Edu, dans le blog Coyuntura Peruana [Conjoncture péruvienne], prend la défense de l'ancien Président Toledo et écrit :
C'est sûr que tout type d'enquête n'est pas inutile, cependant ça me paraît être une exagération (non le fait d'enquêter mais l'attitude et le traitement de l'actualité) ce que ces journalistes rapportent concernent l'achat que Dama Eliane Karp, la maman de l'ancien président, a fait. [...] Ou les journalistes qui critiquent cet acte (je parle de l'achat) ne savent peut-être pas que tant l'ancienne Première Dame que le Président Toledo n'ont pas travaillé toute leur vie pour avoir l'argent qu'ils auraient pu rassembler, le fruit de son effort sa vie durant.

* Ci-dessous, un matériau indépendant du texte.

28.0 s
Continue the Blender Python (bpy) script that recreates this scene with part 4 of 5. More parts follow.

Pour sa part, l'ancien Président Alejandro Toledo (ci-contre) a déclaré que
c'était une tentative pour l'affaiblir politiquement, et bien qu'il ait
dit ne pas savoir au juste qui en est l'instigateur, il a cité le fujimorisme. Et son ancien ministre, Juan Sheput accuse le gouvernement d'être responsable de la fuite de documents d'enquête sur les achats immobiliers.

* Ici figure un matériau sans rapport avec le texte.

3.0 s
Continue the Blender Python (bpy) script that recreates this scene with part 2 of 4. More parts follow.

Jorge Muguerza Sotomayor, dans le blog Gestypro pensait de manière similaire mais regardait dans une autre direction :
Qui veut abattre Toledo ? Nadine ou García ? Qui va le convaincre de ne plus apparaître dans les médias ? Nadine est intéressée par l'élection et Toledo n'est pas un opposant simulé, mais un allié du gouvernement. Toledo a déjà creusé sa propre tombe électorale. L'AGP veut détourner l'attention de ses propres actes de gouvernement liés à la corruption ? On remet le compteur à zéro. Ce qui intéresse plus c'est ce rideau de fumée.
Alejandro Toledo est arrivé à Lima jeudi dernier 23 mai, et a fixé un rendez-vous avec la Commission fiscale du Congrès pour lundi 27 mai à 10h. Le sujet va continuer à faire les gros titres.